OPINION: Do more prisoners equal a better society? 

NSW imprisonment rates have skyrocketed to an unprecedented high in the past 12 months despite a drop in crime rates. 

In 2013 there were 9900 prisoners across the state – this year there are 11,000, and this rate of increase is likely to continue. 

Contrary to what many fear, crime is not rising and is not out of control. In fact the current government pursued a sound policy over its first two years to reduce the imprisonment rate. This resulted in fewer people in, and returning to, prison; fewer people returning to crime after leaving prison, and reduced spending. Most significantly, it did not result in a rise in crime. So, if crime isn’t rising, why such growth in prisoner numbers?  

The NSW Bureau of Crime Statistics, in a preliminary analysis, suggests that policing and sentencing practices have changed. Police are arresting more people, more of them are being convicted, and more offences are now attracting a prison sentence. 

The reality is that the majority of people imprisoned haven’t committed high-end crimes. They are disproportionately poor. They are disproportionately indigenous. And they are disproportionately people with mental illness and cognitive impairment, many with low IQs. 

Imprisoning a person, locking them in a small cell for the majority of their day and depriving them of liberty is the heaviest penalty we can impose on someone in our society, and should be imposed only as a last resort. 

Locking people away, even for a short time, is also very expensive. 

According to the Productivity Commission, it costs $250 per day to keep a prisoner in NSW. That’s a massive $2,750,000 per day to lock up 11,000 people, or more than $1 billion per year. 

Police and court costs add substantially more per offender. Then add legal costs, loss of housing, health and other costs that accrue around a stint in prison and the cost of an average offender being in prison for six months increases to at least $65,000. 

At the moment prospects for rehabilitation are poor. NSW has a high recidivism rate: 42 per cent of offenders return to prison within two years with a large number of people moving in and out of the police, court and prison systems at significant cost to the taxpayer.  

We need to take a long hard look at the purpose of imprisonment. Does locking up increasingly large numbers of people make for a safe or better society? Are we using the prison to penalise serious crime or to manage social problems? 

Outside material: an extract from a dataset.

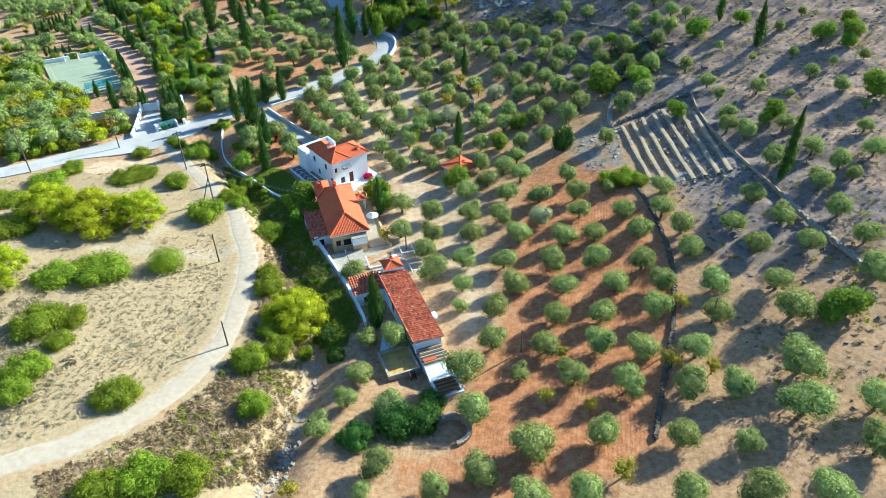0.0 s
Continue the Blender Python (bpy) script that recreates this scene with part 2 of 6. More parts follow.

The US has long used its criminal justice system to deal with problems arising from poverty, lack of mental health services, unemployment and racial discrimination, and the results are staggering. It has the highest imprisonment rate in the world with more than 2 million people in prison, accounting for 25 per cent of the world’s prisoners. 

The US began the ‘‘lock-em-up’’ policing and sentencing regime, that NSW has now embarked on, in the 1980s. Prisons and jails in many states grew exponentially, becoming the dumping ground for mainly young black and Latino men, largely from poor neighbourhoods with high unemployment and drug use. 

In some US states more is spent on prisons than on education. And there is little in the way of rehabilitation or improved safety to show for it. Many states are pulling back from this over-imprisonment due to its cost and poor social outcomes. 

Instead of spending the money that we currently allocate to policing, sentencing and imprisoning these people, we should be supporting them to live well in the community and $250 a day would go a long way to covering that. 

There are towns in NSW with dozens of police but no permanent mental health or disability service. Government would get a far better return for its money by investing in health, education, job creation and support to prevent children and young people becoming repeat offenders.  

The onus is on the NSW government to provide us with the evidence that the costs involved in stuffing ever more people into prison are surpassed by the benefits. 

Eileen Baldry is a Professor of Criminology at UNSW.